Estimate your NHS 2015 CARE pension
This tool gives a planning estimate for the NHS 2015 Career Average Revalued Earnings (CARE) section. It is not an official statement.
How the NHS 2015 pension scheme works
The NHS 2015 pension scheme is a defined benefit CARE scheme. Instead of building a pension from your final salary, each year you earn a slice of pension based on that year’s pensionable pay. The standard accrual rate is 1/54 of pensionable earnings per year.
That annual slice is then revalued while you remain an active member. For active members, revaluation is commonly modeled as CPI + 1.5% each scheme year (subject to scheme rules and updates). This means earlier career slices can grow significantly by the time you retire.
Key points members often miss
- There is no automatic lump sum in the 2015 section (unlike some older sections).
- You can usually exchange part of pension for a lump sum at retirement (commutation, currently modeled at 12:1).
- Your normal pension age in this section is linked to State Pension age in most cases.
- Part-time work still builds pension, based on actual pensionable pay earned.
What this calculator estimates
This page estimates your projected annual pension at retirement using your current pay, assumed pay progression, and inflation assumptions. It also provides:
- Estimated pension built from future service
- Revalued value of pension already accrued in the 2015 section
- An illustrative maximum lump sum and reduced pension (for planning only)
- A rough estimate of total employee contributions before retirement
Assumptions used in the model
1) Annual accrual
For each year until retirement, pension earned for that year is calculated as:
Accrual = pensionable pay / 54
2) Revaluation
Each slice is revalued from the time it is earned until retirement at:
Revaluation = CPI + 1.5%
3) Pay growth
Your future pensionable pay is projected using your annual pay growth input. This is a simple constant-growth assumption and does not model promotions, career breaks, overtime rules, or changes in pensionable allowances.
4) Contribution estimate
The contribution estimate uses a simplified salary-tier approach for planning. Actual contribution rates and pay definitions can change and may differ for your specific role, employer, and year.
How to use this calculator effectively
- Run a base case (e.g., CPI 2%, pay growth 2%).
- Run a conservative case (lower pay growth, higher inflation uncertainty).
- Run an optimistic case (promotion path and stronger earnings).
- Compare outputs with your NHS statements annually.
Practical planning ideas for NHS staff
Review retirement timing
Even a small change in retirement age can materially affect the outcome because you gain additional accrual years and reduce the period with no further pension build-up.

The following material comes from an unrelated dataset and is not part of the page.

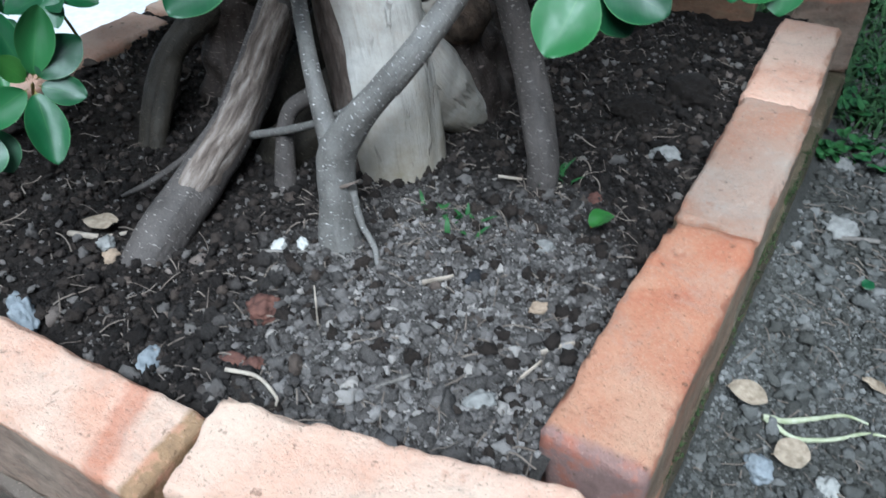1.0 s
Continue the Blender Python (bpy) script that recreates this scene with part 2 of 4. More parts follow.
GRIT = crumb_material("grit_pebbles", [(0.0, (0.03, 0.0285, 0.025)), (0.4, (0.105, 0.102, 0.092)), (0.8, (0.24, 0.236, 0.222)), (0.95, (0.36, 0.35, 0.33)), (1.0, (0.5, 0.47, 0.43))], (0.045, 0.042, 0.033))
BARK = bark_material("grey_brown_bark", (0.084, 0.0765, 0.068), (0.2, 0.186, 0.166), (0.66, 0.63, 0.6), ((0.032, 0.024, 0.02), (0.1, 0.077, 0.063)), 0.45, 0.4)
# Dark brown bark, made darker still for the shade of the leaves.
BARK_DARK = bark_material("shaded_dark_brown_bark", (0.02, 0.015, 0.0125), (0.08, 0.061, 0.05), (0.24, 0.19, 0.16), None, 0.95)
# Brown root bark; leaf shade over the roots is mixed into the tone.
BARK_ROOT = bark_material("shaded_brown_root_bark", (0.05, 0.042, 0.037), (0.13, 0.112, 0.1), (0.42, 0.38, 0.34), None, 0.5)
# Olive root bark with the shade under the tree put into its colour.
BARK_SHADED = bark_material("shaded_olive_root_bark", (0.018, 0.015, 0.011), (0.045, 0.037, 0.027), (0.1, 0.08, 0.06), None, 0.6)
LEAF = leaf_material("glossy_green_leaf", (0.0075, 0.041, 0.014), (0.015, 0.079, 0.0235), (0.042, 0.147, 0.034))
# Young leaves; some flagged leaves use it for light shining through them.
LEAF_YOUNG = leaf_material("young_and_backlit_leaf", (0.03, 0.105, 0.019), (0.045, 0.14, 0.023), (0.08, 0.19, 0.026))
LEAF_MASS = leaf_material("shaded_green_leaf", (0.0075, 0.041, 0.014), (0.015, 0.079, 0.0235), (0.042, 0.147, 0.034), island=True)

n = Net("weathered_pale_deadwood", 0.72)
own = n.co
sep = n.node("ShaderNodeSeparateXYZ")
n.link(own, sep.inputs[0])
uv = n.node("ShaderNodeTexCoord").outputs["UV"]
grain = n.noise(75, 5, 0.6, (1, 0.07, 1), uv, 0.25)
fine = n.noise(420, 4, 0.65, (1, 0.06, 1), uv)
broad = n.noise(13, 4, 0.55, (1, 0.35, 1), uv, 0.4)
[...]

Track pensionable vs non-pensionable pay
Not all earnings are pensionable in every context. For accurate planning, make sure your assumptions reflect pensionable pay rather than gross pay alone.
Understand commutation trade-offs
Taking a lump sum reduces annual pension for life. For some people this is useful for debt repayment or flexibility; for others, preserving indexed annual income is more valuable.
Limitations and disclaimer
This model is intentionally simple so that the calculation remains transparent. Real outcomes may differ due to:
- Changes in legislation, scheme rules, or contribution tiers
- Breaks in service, parental leave impacts, or reduced hours
- Early or late retirement factors
- McCloud remedy implications for eligible members
- Tax rules, annual allowance, and lifetime allowance policy changes
For decisions about retirement dates, commutation, or tax strategy, consider speaking with a qualified financial adviser familiar with NHS pensions.